Frémont was lionized in the press as the “Pathfinder,” a name taken from James Fenimore Cooper’s Leatherstocking Tales, but the sobriquet really belonged to the scout Frémont had fortuitously hired for his expeditions, Christopher “Kit” Carson. A Missourian born in 1809, Carson had headed west as a teenager to become one of the most redoubtable of the fur trappers and explorers already being mythologized as “mountain men.” “The special thing that Carson had,” Sides writes, “couldn’t be boiled down to any one skill; it was a panoply of talents. He was a fine hunter, an adroit horseman, an excellent shot. . . . As a tracker, he was unequalled.” But Carson’s skills were only part of the package. He was cheerful, had a wry sense of humor, and was unfailingly honest. “Carson and Truth,” said Frémont, “are one.” Thomas Hart Benton praised Carson as “a man whose word will stand wherever he is known.”
He was also, Sides tells us, “a natural born killer.” Carson’s cold-blooded brutality was never unprovoked—he acted either in reprisal or under orders—but he “could be brutal even for the West of his day.” Sides points out another vital contradiction in Carson’s character. Though he was on sympathetic, intimate terms with the Indians of the West—he married two of them—he was also a ruthless Indian killer. Blood and Thunderdescribes in detail the massacre of an entire Indian village that Carson carried out under Frémont’s command. This and other murders—the term isn’t exaggerated—that Carson committed under orders lead Sides to speculate that “Carson seemed incapable of resisting an order” he might personally disagree with. “When given a command, he was the good soldier; in such situations, his trigger-finger did not communicate with his conscience.”
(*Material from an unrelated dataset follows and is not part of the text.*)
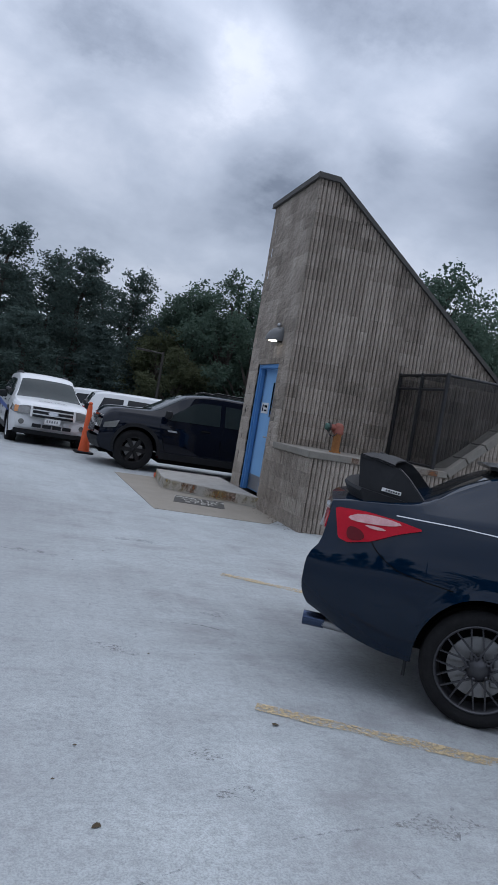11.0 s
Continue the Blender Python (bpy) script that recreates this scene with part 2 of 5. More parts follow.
M = dict(
    deck=deck_mat(),
    patch=surface("patch_concrete", (0.23, 0.20, 0.165), (0.31, 0.28, 0.235), 2.5, 0.9, bump=0.5, bump_scale=50),
    kerb=surface("kerb_concrete", (0.24, 0.225, 0.20), (0.42, 0.40, 0.37), 4, 0.85, bump=0.5, bump_scale=45),
    kerb_yellow=worn_mat("worn_kerb_paint", (0.50, 0.34, 0.07), (0.36, 0.27, 0.10), 0.55, 9),
    rust=worn_mat("rust_stain", (0.22, 0.085, 0.03), (0.16, 0.07, 0.03), 0.50, 10),
    line=worn_mat("worn_yellow_paint", (0.58, 0.41, 0.19), (0.52, 0.42, 0.27), 0.49, 45),
    ghost=worn_mat("faded_yellow_paint", (0.46, 0.38, 0.26), (0.42, 0.38, 0.30), 0.62, 30),
    sealant=worn_mat("pale_sealant", (0.43, 0.465, 0.472), (0.40, 0.43, 0.438), 0.485, 34),
    crack=surface("crack_shadow", (0.05, 0.05, 0.055), (0.12, 0.12, 0.125), 20, 0.9),
    scuff=worn_mat("tyre_scuff", (0.24, 0.245, 0.255), (0.28, 0.285, 0.29), 0.58, 16),
    grit=worn_mat("pitted_patch", (0.22, 0.215, 0.215), (0.28, 0.275, 0.27), 0.57, 55),
    block=block_mat(),
    mortar=surface("mortar", (0.10, 0.09, 0.078), (0.15, 0.135, 0.12), 9, 0.95, bump=0.5),
    coping=surface("coping_concrete", (0.15, 0.137, 0.12), (0.27, 0.25, 0.22), 3, 0.9, bump=0.5, bump_scale=40),
    wall=surface("wall_concrete", (0.22, 0.205, 0.185), (0.33, 0.31, 0.28), 1.2, 0.9, bump=0.4, bump_scale=30),
    flash=surface("roof_metal", (0.055, 0.053, 0.05), (0.095, 0.09, 0.085), 3, 0.75, 0.0),
    blue=surface("blue_frame_paint", (0.06, 0.185, 0.42), (0.085, 0.235, 0.49), 5, 0.45, bump=0.1),
    blue_leaf=surface("blue_door_paint", (0.16, 0.34, 0.60), (0.22, 0.42, 0.68), 3, 0.5, bump=0.1),
    steel=surface("brushed_steel", (0.30, 0.30, 0.31), (0.42, 0.42, 0.43), 12, 0.4, 0.9),
    dark_metal=surface("dark_metal", (0.02, 0.02, 0.022), (0.045, 0.045, 0.048), 8, 0.5, 0.3),
    bronze=surface("bronze_paint", (0.03, 0.027, 0.024), (0.055, 0.05, 0.045), 8, 0.45, 0.4),
    hood=surface("grey_cast_metal", (0.11, 0.11, 0.112), (0.18, 0.18, 0.182), 9, 0.4, 0.6),
    pipe=surface("rusted_pipe", (0.20, 0.075, 0.03), (0.42, 0.20, 0.06), 9, 0.85, bump=0.6),
    pipe_red=surface("faded_red_paint", (0.22, 0.06, 0.045), (0.30, 0.11, 0.08), 9, 0.75, bump=0.4),
    green=surface("green_patina", (0.04, 0.10, 0.09), (0.08, 0.15, 0.12), 14, 0.7),
    screen=mesh_screen(),
    bulb=glow("lamp_glow", (1.0, 0.93, 0.8), 5.0),
    navy=paint("navy_paint", (0.0005, 0.0090, 0.0250), 0.0, 0.35, 0.002, 0.75, 0.0),
    brown=paint("brown_metallic", (0.108, 0.087, 0.090), 0.45, 0.40, 0.03, 1.0),
    white=paint("white_paint", (0.66, 0.67, 0.68), 0.0, 0.3, 0.05),
    black=paint("black_paint", (0.0022, 0.0045, 0.012), 0.0, 0.3, 0.006, 0.7, 0.0),
    silver=paint("silver_paint", (0.22, 0.23, 0.24), 0.6, 0.35, 0.05),
    maroon=paint("dark_red_paint", (0.06, 0.012, 0.014), 0.3, 0.3, 0.05),
    plastic=surface("black_plastic", (0.011, 0.012, 0.014), (0.025, 0.026, 0.029), 6, 0.55, bump=0.15, bump_scale=200, spec=0.18),
    gloss=surface("gloss_black", (0.006, 0.006, 0.007), (0.012, 0.012, 0.013), 6, 0.22, coat=0.15, spec=0.2),
    rubber=surface("tyre_rubber", (0.010, 0.010, 0.011), (0.026, 0.026, 0.027), 9, 0.85, bump=0.3, bump_scale=120, spec=0.08),
    under=surface("underbody", (0.005, 0.005, 0.005), (0.010, 0.010, 0.010), 6, 0.9, spec=0.05),
    smoked=surface("smoked_plastic", (0.004, 0.005, 0.006), (0.008, 0.009, 0.010), 6, 0.10, coat=0.6, spec=0.3, rough_var=0.04),
    rear_glass=glass_mat("rear_screen_glass", (0.010, 0.012, 0.014), 0.02, spec=0.6),
    red_bright=surface("bright_red_lens", (0.62, 0.010, 0.035), (0.75, 0.02, 0.06), 14, 0.12, coat=0.1, rough_var=0.05, spec=0.12),
    tint=glass_mat("tinted_glass", (0.004, 0.006, 0.009), spec=0.26),
    window=glass_mat("car_glass", (0.014, 0.021, 0.023), spec=0.32),
    screen_glass=glass_mat("windscreen_glass", (0.016, 0.024, 0.026), 0.03, spec=0.16),
    chrome=surface("chrome", (0.50, 0.51, 0.53), (0.62, 0.63, 0.64), 5, 0.12, 1.0, rough_var=0.05),
    alloy=surface("silver_alloy", (0.42, 0.43, 0.44), (0.56, 0.57, 0.58), 6, 0.35, 0.7),
    gun=surface("gunmetal_alloy", (0.050, 0.050, 0.056), (0.085, 0.085, 0.092), 6, 0.34, 0.6),
    blackrim=surface("black_alloy", (0.010, 0.010, 0.011), (0.022, 0.022, 0.023), 6, 0.35, 0.3),
    disc=surface("brake_disc", (0.22, 0.22, 0.225), (0.33, 0.33, 0.335), 10, 0.4, 0.8),
    red=surface("red_lens", (0.36, 0.003, 0.014), (0.52, 0.006, 0.024), 5, 0.10, coat=0.1, rough_var=0.05, spec=0.15),
    dark_red=surface("dark_red_lens", (0.09, 0.002, 0.006), (0.15, 0.004, 0.010), 5, 0.12, coat=0.3, spec=0.1, rough_var=0.05),
    pink=surface("clear_red_lens", (0.46, 0.17, 0.19), (0.70, 0.46, 0.46), 26, 0.12, coat=0.6),
    amber=surface("amber_lens", (0.55, 0.20, 0.05), (0.62, 0.28, 0.10), 6, 0.15, coat=1.0),
    lamp=surface("clear_lens", (0.13, 0.13, 0.125), (0.30, 0.30, 0.29), 9, 0.12, 0.3, coat=1.0),
    blue_steel=surface("burnt_titanium", (0.03, 0.05, 0.11), (0.10, 0.13, 0.20), 9, 0.25, 0.9),
    orange=surface("orange_plastic", (0.62, 0.085, 0.025), (0.72, 0.13, 0.045), 5, 0.55),
    decal=surface("white_decal", (0.60, 0.60, 0.60), (0.70, 0.70, 0.70), 9, 0.5),
    decal_blue=surface("blue_decal", (0.03, 0.07, 0.25), (0.05, 0.10, 0.32), 9, 0.5),
    grey=surface("grey_decal", (0.18, 0.19, 0.20), (0.25, 0.26, 0.27), 9, 0.5),
    mat=surface("worn_dark_mat", (0.045, 0.042, 0.038), (0.10, 0.093, 0.083), 6, 0.9, bump=0.4),
    letters=worn_mat("worn_white_letters", (0.55, 0.53, 0.49), (0.45, 0.43, 0.4), 0.36, 30),
    bark=surface("pine_bark", (0.035, 0.028, 0.024), (0.085, 0.07, 0.06), 3, 0.95, bump=0.6, stretch=(1, 1, 0.3)),
    # needle and oak colours include distance haze: lifted and turned bluish
    pine=leaf_mat("pine_needles", (0.066, 0.096, 0.088), (0.088, 0.125, 0.110)),
    fir=leaf_mat("spruce_needles", (0.058, 0.085, 0.080), (0.074, 0.105, 0.094)),
    oak=leaf_mat("oak_leaves", (0.066, 0.104, 0.084), (0.106, 0.156, 0.112)),
    yellowing=leaf_mat("yellowing_leaves", (0.055, 0.070, 0.042), (0.105, 0.112, 0.058)),
    ground=surface("woodland_floor", (0.018, 0.024, 0.014), (0.045, 0.05, 0.03), 0.4, 0.95, bump=0.5, bump_scale=6),
    siding=surface("grey_siding", (0.17, 0.17, 0.175), (0.24, 0.24, 0.245), 1, 0.8),
    shingle=surface("roof_shingle", (0.20, 0.20, 0.21), (0.32, 0.32, 0.33), 2, 0.85),
    trim=surface("white_trim", (0.5, 0.5, 0.5), (0.6, 0.6, 0.6), 2, 0.6),
    litter=surface("dead_leaf", (0.05, 0.035, 0.022), (0.12, 0.09, 0.055), 30, 0.9),
)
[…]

After General Kearny and his Army of the West had more or less effortlessly penetrated the New Mexico territory, Kearny began to realize that “the real war in New Mexico was not between the Americans and the Mexicans, but rather between the nomadic Indian tribes and everyone else. He had stumbled into an age-old conflict that showed no signs of abating with the American presence.”
Of the Southwestern tribes, none was more intractable than the Navajos, who for several hundred years had lived largely by raiding New Mexican settlers for sheep, goats, and horses. Halfway through Blood and Thunder, the U.S.-Navajo struggle emerges as the book’s central theme. After the Americans conquered New Mexico, they signed a series of treaties with the Navajos to ensure that the tribe cease its raids. “New Mexico has been attached to our government,” an American officer explained at a U.S.—Navajo parley. “Now, when you steal property from New Mexicans, you are stealing from us. When you kill them, you are killing our own people. . . . This cannot be suffered any longer.” The Navajos signed the treaties and went right back to their old ways; as far as they were concerned, “the bilagaana [white man] would leave and go back to wherever they came from, and the raids against the New Mexicans would resume as usual.”
Matters changed when Brig. Gen. James Henry Carleton became military commander of the New Mexico territory, in 1862. “These Navajo Indians,” Carleton declared, “have long since passed that point when talking with them would be of any avail. They must be whipped and fear us before they will cease killing and robbing the people.” On an exploratory trek in the early 1850s, Carleton had stumbled across a fertile valley on the Pecos River just west of the Texas border. Gradually, an idée fixe took shape in his mind: This spot, known locally as the Bosque Redondo, or Round Forest, would be the perfect place to turn the Navajo into a sedentary, peace-loving, farming people—Christian, of course. “The only peace that can ever be made with the Navajos,” Carleton wrote, “must rest on the basis that they move onto the lands at Bosque Redondo . . . become an agricultural people and cease to be nomads. Entire subjugation or destruction . . .
are the alternatives.”
But first the Navajo would have to be flushed from their rugged red-rock homeland in what is now Arizona. An all-out war would have to be waged against them, “a kind of persistent guerilla activity combined with a ruthless scorched-earth policy—to chase and starve them into submission.” Carleton had the perfect commander in mind: Carson, who had proven his command ability as a Union colonel in the Civil War’s western theater. Carried out in 1863-64, Carson’s pitiless, no-holds-barred campaign against the Navajos accomplished what no other effort had been able to do—bring the proud people to their knees. A Navajo friend of Sides’s told him, “We think of Kit Carson the way Jews think of Hitler.”
Carson’s mission accomplished, some 9,000 Navajos were marched 400 miles to the Bosque Redondo, a forced relocation second only in American history to the Cherokees’ Trail of Tears. The Bosque Redondo agricultural-cultural experiment proved an utter disaster. Crops failed, the Navajo refused to adapt to a sedentary life, and they plunged into abject poverty. Three thousand Navajos, a third of the captives held there, died at Bosque Redondo. In 1868 they were permitted to return to their ancestral home. Today it is the largest Indian reservation in America.
The same year the Navajos returned to their land, Kit Carson died in bed. He had long figured in the national imagination. Since the late 1840s he had been the hero of dozens of fictionalized potboilers known as “blood and thunders.” Celebrating Carson as nature’s nobleman, a figure of infinite pluck and chivalry, the blood and thunders created an image that Carson spent the rest of his life trying to live down. As Sides recently explained, Blood and Thunder made a perfect title for this book, which masterfully “examines the tension between the glorious myth and the brutal reality of Carson’s West.”